The spectrum of opportunities
Russian-Azerbaijani relations are extremely contradictory. And while both countries have vested interest in maintaining them at an adequate and constructive level, Moscow is not prepared to side fully with Baku in the Nagorno-Karabakh issue, and turn its back on Armenia. For Russia, as well as the West, the optimum solution today is the status quo. Translated from diplomatic language, this means the unwillingness of Moscow to unfreeze the conflict following either the South Ossetia or the Abkhazia scenarios. Russian diplomacy seeks to preserve the fragile balance between Yerevan and Baku, particularly after the events of August 2008, when Moscow lost its positions in and leverage over Georgia.
While its repudiation of an alliance with Armenia might be supported and welcomed in Baku, Azerbaijan itself will never take a sweeping turn towards favoring Russia, given its strong ties with Turkey, the US and the EU.
Armenia has a Russian military base while Azerbaijan has a common border with Russia in Dagestan. Any further destabilization in that part of the Caucasus is not something either Russian or Azerbaijani authorities would want. Moscow cannot be unaware that while its repudiation of an alliance with Armenia might be supported and welcomed in Baku, Azerbaijan itself will never take a sweeping turn towards favoring Russia, given its strong ties with Turkey, the US and the EU. In addition, this hypothetical change in Russia’s policies towards the Caucasus would undermine its mediation role in the Nagorno-Karabakh settlement. Yet it is exactly this role that Moscow uses both as a trump card in its dealings with Yerevan and Baku, and as an important argument in structuring its relations with Western partners.
While they continue to pursue their mutually beneficial cooperation with the West in the energy sector, Azerbaijani authorities do not want to see their country involved in any US-led operation against neighbouring Iran or Syria (Teheran’s strategic ally). Hence the extremely cautious reaction that Azerbaijan showed towards the recent initiative potentially aimed at toppling Bashar Assad’s regime with outside intervention.
Prospects for Russian-Azerbaijani relations depend on a whole range of factors. The first one is the preservation of the status quo around Nagorno-Karabakh. Then there are such background factors as the overall situation in the Middle East, the development of the internal conflict in Syria, and the relationships between Iran and Israel as well as Teheran and Washington. In these circumstances, Moscow will want to maintain constructive relations both with Yerevan and Baku, and with its Western partners in the OSCE Minsk Group.
And although this may not be exactly to Azerbaijan’s taste, its political resources today are not strong enough to effect any drastic change.
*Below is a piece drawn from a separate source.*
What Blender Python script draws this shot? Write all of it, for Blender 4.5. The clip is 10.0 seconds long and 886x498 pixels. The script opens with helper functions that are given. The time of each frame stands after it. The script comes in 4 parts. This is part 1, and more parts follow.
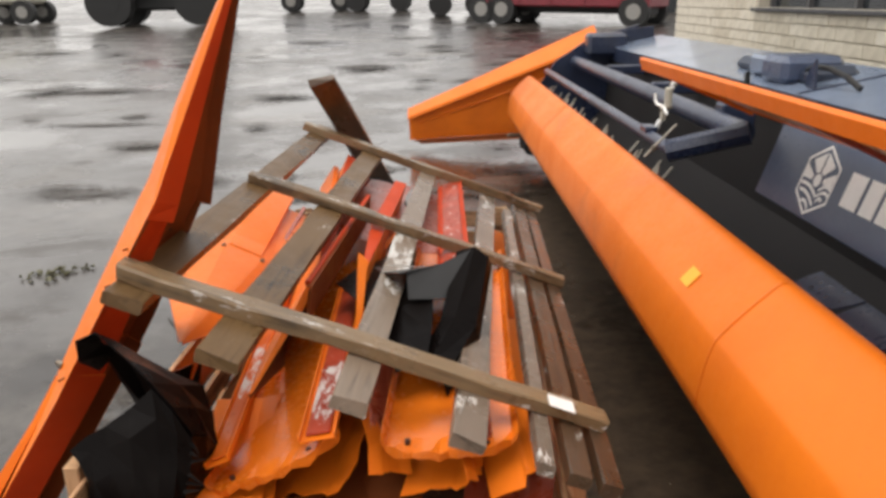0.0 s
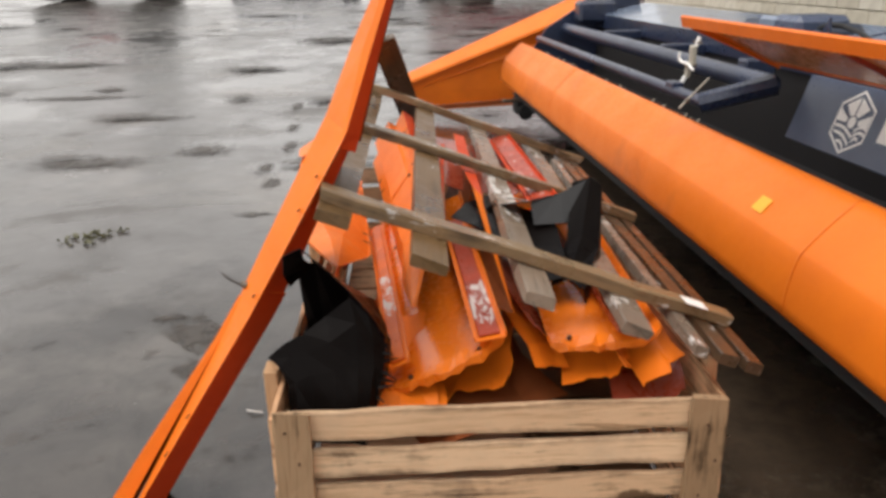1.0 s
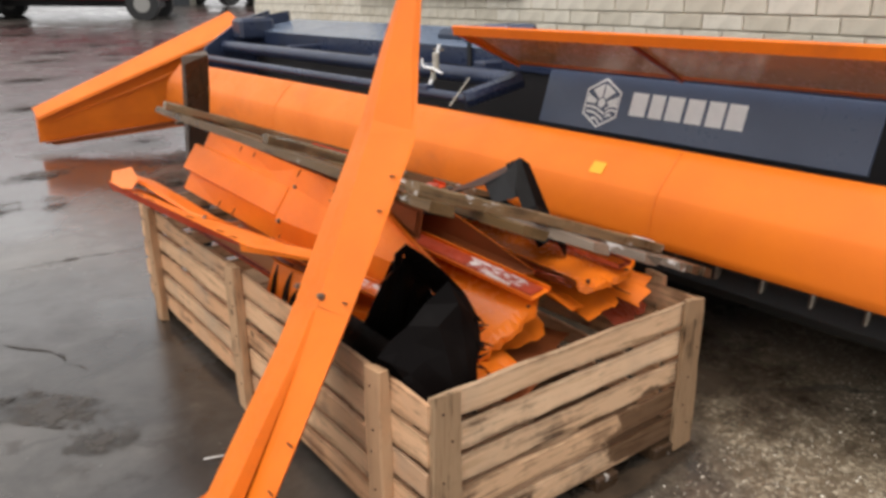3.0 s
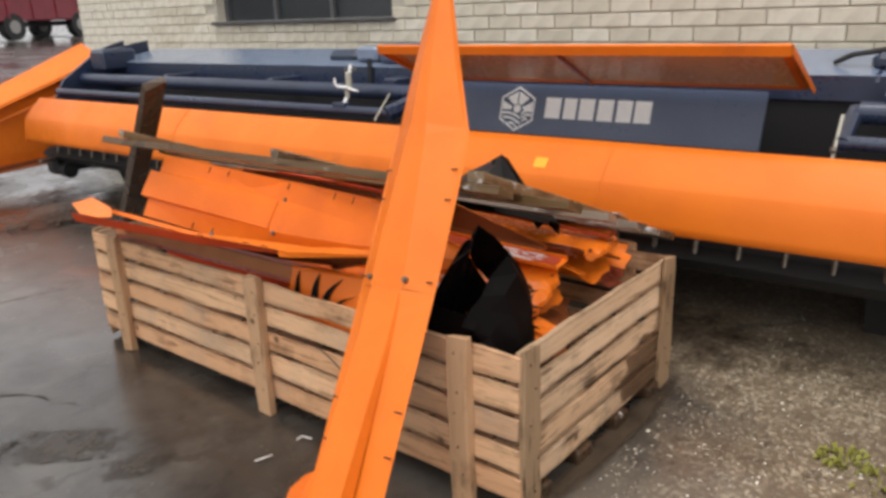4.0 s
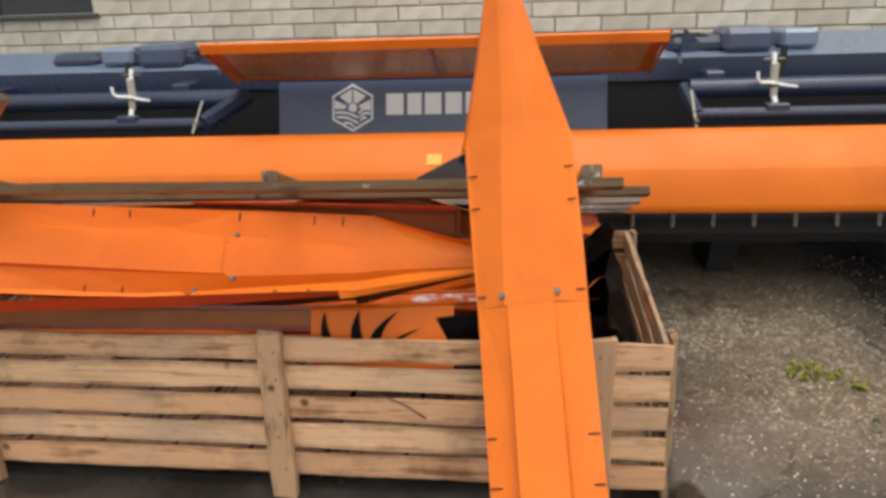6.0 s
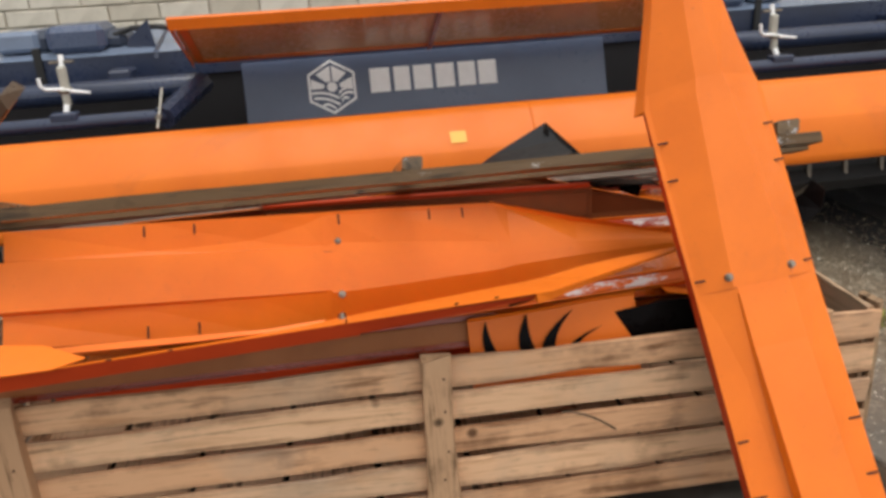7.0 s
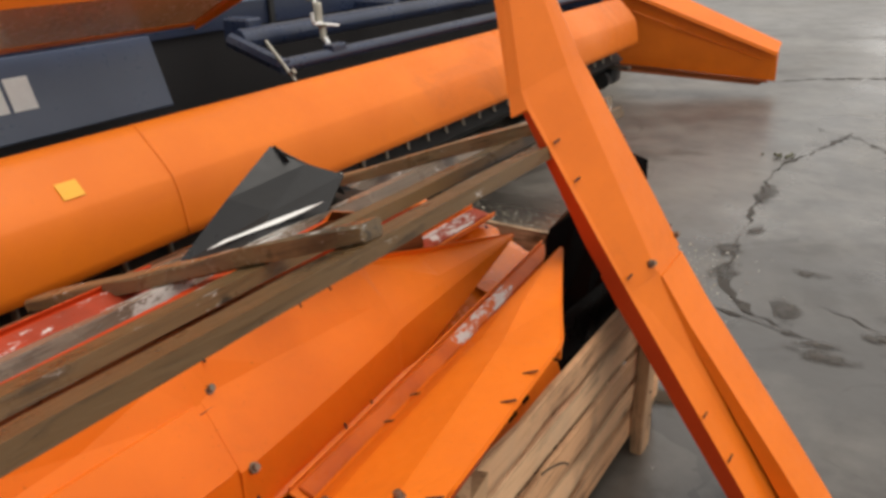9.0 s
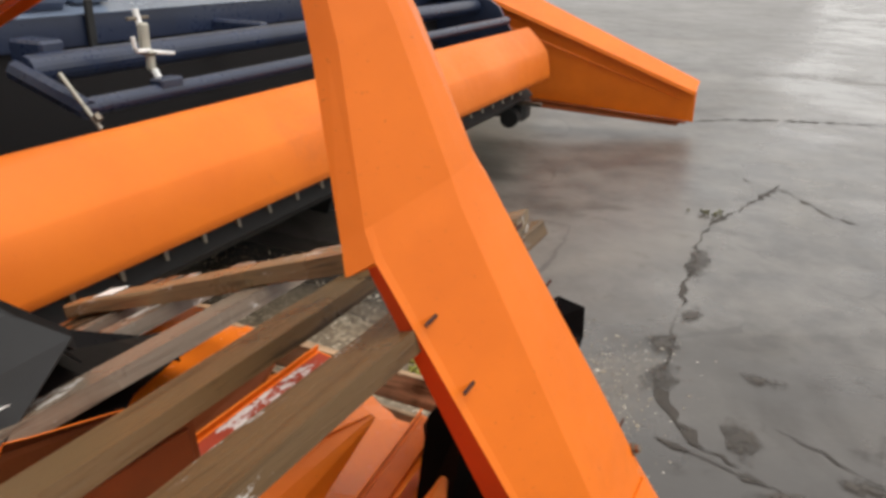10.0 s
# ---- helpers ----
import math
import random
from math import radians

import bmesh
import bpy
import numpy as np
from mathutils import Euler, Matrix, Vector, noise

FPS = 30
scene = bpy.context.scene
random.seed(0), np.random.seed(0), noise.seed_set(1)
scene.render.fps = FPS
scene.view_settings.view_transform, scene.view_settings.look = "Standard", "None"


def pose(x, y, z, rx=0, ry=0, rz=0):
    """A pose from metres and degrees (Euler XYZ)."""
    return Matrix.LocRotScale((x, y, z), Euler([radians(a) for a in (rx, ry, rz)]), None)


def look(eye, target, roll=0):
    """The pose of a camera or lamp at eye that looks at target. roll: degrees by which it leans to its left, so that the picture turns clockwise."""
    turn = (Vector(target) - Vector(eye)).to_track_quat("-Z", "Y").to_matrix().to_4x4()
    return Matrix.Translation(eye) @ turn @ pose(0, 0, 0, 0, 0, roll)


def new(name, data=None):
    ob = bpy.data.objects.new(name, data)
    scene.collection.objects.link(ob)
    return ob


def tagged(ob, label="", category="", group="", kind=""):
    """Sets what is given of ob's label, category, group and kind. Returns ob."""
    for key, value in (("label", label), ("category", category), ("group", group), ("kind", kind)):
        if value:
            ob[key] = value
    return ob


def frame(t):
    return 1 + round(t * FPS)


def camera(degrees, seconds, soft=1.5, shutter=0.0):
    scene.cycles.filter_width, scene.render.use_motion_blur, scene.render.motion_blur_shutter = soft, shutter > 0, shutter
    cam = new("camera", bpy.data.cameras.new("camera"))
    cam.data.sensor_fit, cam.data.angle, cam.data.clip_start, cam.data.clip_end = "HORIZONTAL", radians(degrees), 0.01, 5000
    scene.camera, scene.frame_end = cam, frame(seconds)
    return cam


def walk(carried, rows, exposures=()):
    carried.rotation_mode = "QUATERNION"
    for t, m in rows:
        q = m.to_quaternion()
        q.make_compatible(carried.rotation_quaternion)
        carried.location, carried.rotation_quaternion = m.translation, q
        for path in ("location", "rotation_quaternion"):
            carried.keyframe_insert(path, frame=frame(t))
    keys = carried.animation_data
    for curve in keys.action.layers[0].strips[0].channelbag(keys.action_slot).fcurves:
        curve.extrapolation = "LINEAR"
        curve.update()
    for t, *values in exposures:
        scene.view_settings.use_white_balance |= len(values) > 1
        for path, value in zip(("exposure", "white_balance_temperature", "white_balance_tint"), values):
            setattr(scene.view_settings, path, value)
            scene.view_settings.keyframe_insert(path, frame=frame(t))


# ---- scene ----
cam = camera(60.5, 10.0, soft=3.3)
PATH = [
    (0, (0.03, 0.515, 1.525), (-0.024, 2.416, 0.905), -1.0),
    (0.5, (-0.209, 0.316, 1.51), (-0.286, 2.204, 0.855), -1.3),
    (1, (-0.479, 0.252, 1.481), (-0.394, 2.131, 0.802), -1.0),
    (1.5, (-0.787, 0.323, 1.483), (-0.443, 2.174, 0.806), -0.7),
    (2, (-1.144, 0.324, 1.476), (-0.493, 2.086, 0.79), -1.0),
    (2.5, (-1.436, 0.373, 1.491), (-0.552, 2.02, 0.782), -1.1),
    (3, (-1.719, 0.455, 1.48), (-0.603, 1.982, 0.829), -0.8),
    (3.2, (-1.898, 0.459, 1.482), (-0.681, 1.913, 0.847), -0.6),
    (4.3, (-2.59, 0.872, 1.481), (-1.032, 1.957, 0.853), -2.1),
    (4.5, (-2.7, 1.003, 1.487), (-1.079, 1.976, 0.834), -1.3),
    (5, (-2.897, 1.284, 1.529), (-1.161, 2.029, 0.873), -1.1),
    (5.2, (-2.898, 1.433, 1.5), (-1.136, 2.123, 0.853), -1.8),
    (6.3, (-2.701, 2.422, 1.493), (-0.815, 2.494, 0.833), -2.4),
    (6.5, (-2.632, 2.602, 1.459), (-0.75, 2.589, 0.783), -3.1),
    (7, (-2.431, 3.072, 1.437), (-0.571, 2.864, 0.73), -3.4),
    (7.5, (-2.253, 3.449, 1.446), (-0.485, 2.878, 0.706), -2.6),
    (8, (-1.848, 3.677, 1.388), (-0.207, 2.825, 0.624), -2.7),
    (8.5, (-1.534, 3.841, 1.419), (-0.143, 2.629, 0.647), -1.7),
    (9, (-1.365, 3.803, 1.428), (-0.357, 2.263, 0.645), -1.3),
    (9.5, (-1.234, 3.431, 1.434), (-0.374, 1.795, 0.671), -0.6),
    (10, (-1.052, 3.031, 1.399), (-0.243, 1.36, 0.656), 1.8),
]
walk(cam, [(t, look(eye, target, roll)) for t, eye, target, roll in PATH],
     [(0, 0.36, 6800, 11), (3, 0.34, 6550, 11), (5, 0.24, 6500, 10), (7.5, 0.11, 6550, 10), (8.5, 0.03, 6750, 10), (9, 0.05, 6900, 10), (10, 0.25, 6750, 10)])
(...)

The risk of confrontation with the Russia-led CSTO is too high.
As for the West, in contrast to Georgia, the US and the European Union are not prepared to make an unequivocal choice between Azerbaijan or Armenia. Moreover, Western countries do not view the Nagorno-Karabakh conflict as a platform for competition or rivalry with Russia. Under the circumstances, any attempt at seeking military revenge is likely to result in a protracted war and painful domestic political spillover for the incumbent powers in Azerbaijan. All these considerations keep Azerbaijan from any gambles or reckless moves.
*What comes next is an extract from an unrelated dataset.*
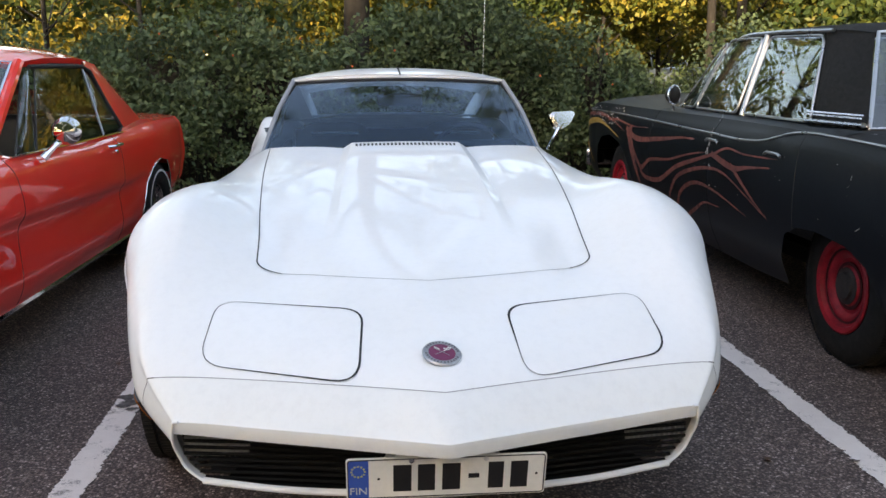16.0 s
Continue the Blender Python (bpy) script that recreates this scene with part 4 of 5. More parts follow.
# ---- seats and dashboard ----
part("cabin_floor", box(1.16, 1.35, 0.02, pose(0, 2.75, 0.33)), M_TRIM, sports_car)
part("cabin_wall", box(1.14, 0.03, 0.50, pose(0, 3.34, 0.66)), M_TRIM, sports_car)
for s in (-1, 1):
    part("door_card", box(0.03, 1.15, 0.50, pose(s * 0.60, 2.72, 0.60)), M_TRIM, sports_car)
part("dashboard", box(1.16, 0.32, 0.24, pose(0, 2.20, 0.76, -6), 0.05, 4), M_TRIM, sports_car)
part("instrument_hood", box(0.40, 0.20, 0.10, pose(0.33, 2.28, 0.87, -8), 0.035, 4), M_TRIM, sports_car)
part("centre_console", box(0.22, 0.9, 0.34, pose(0, 2.68, 0.47), 0.03), M_TRIM, sports_car)
for s in (-1, 1):
    seat = part("seat", box(0.46, 0.50, 0.14, pose(s * 0.32, 2.68, 0.46, 6), 0.05, 4), M_TRIM, sports_car, "black vinyl bucket seat with ribbed centre")
    back_ = rounded([(-0.215, -0.27), (0.215, -0.27), (0.195, 0.275), (-0.195, 0.275)], 0.115, 8)
    part("backrest", join(*[prism([(x * f, y * f) for x, y in back_], d, pose(s * 0.33, 2.945, 0.70, 90 - 18)) for f, d in ((1.0, 0.085), (0.97, 0.11), (0.92, 0.128))]), M_TRIM, seat)
    part("backrest_trim", tube([(s * 0.33 - 0.125, 2.996, 0.906), (s * 0.33, 2.988, 0.909), (s * 0.33 + 0.125, 2.996, 0.906)], 0.0062, 8), M_TRIMSTRIP, seat, "bright trim strip")
    for k in range(6):
        part("rib", box(0.036, 0.03, 0.34, pose(s * 0.33 - 0.11 + 0.044 * k, 2.912, 0.675, -18), 0.012, 3), M_TRIM, seat)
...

Thus, unless Baku follows Mikheil Saakashvili and tries to unilaterally disrupt the status quo and attempt to change the format of the negotiation process, relations between Russia and Azerbaijan are likely to remain at their current level. Otherwise there is a high probability of a sharp downturn leading to a painful confrontation. As for the Middle East, the developments there are hard to predict, and furthermore their detailed consideration goes beyond the scope of the topic proposed in this paper. But whatever course events in the Middle East might take, Moscow and Baku have a wide range of options for matching their positions on this issue, as both are concerned by the rise of radical political Islamism at their borders, and by the risk of having both outside players and neighbouring countries involved in Caucasus affairs.
Recommendations
For Moscow and Baku to continue their constructive bilateral relations, maintaining their “agreement to disagree”, appears to be the best option today. It would be extremely perilous for Russian diplomacy, which forfeited its leverage over Georgia in August 2008, to lose its influence over one of the Caucasus republics still remaining in its orbit. For Azerbaijan, in turn, any repetition of the “Georgian way” would spell a protracted unfreezing of the conflict, with predictable intervention from outside and an unpredictable outcome.
It is therefore vital to continue to develop the areas that have proved positive so far: cultural and scientific contacts, economic collaboration and anti-terror and special services interaction around Dagestan. It is essential to focus on those issues that have come to the fore as a result of compromises and agreements already achieved.
In terms of trans-border cooperation, Russia and Azerbaijan would need to once again address the issues faced by the two enclaves, Khrakhoba and Uryanoba. As mentioned, they are inhabited by Russian nationals who found themselves in Azerbaijani territory following the completed demarcation. There is a need to resolve issues pertaining to their status, and organized rater than forced resettlement. Without addressing these problems, the “Lezgian issue”, which could potentially help bring the two countries closer, may instead become an additional separating factor.
In addition, Russia would do well to resume the trilateral talks on Nagorno-Karabakh which, apart from allowing Russia to participate in the OSCE Minsk Group, promote its exclusive role in the peace process, without mixing up its national interests with international engagement. It is important to remember, however, that no matter how active Moscow is in this role, without willingness to compromise on the part of Baku and Yerevan this lingering ethno-political conflict appears impossible to resolve.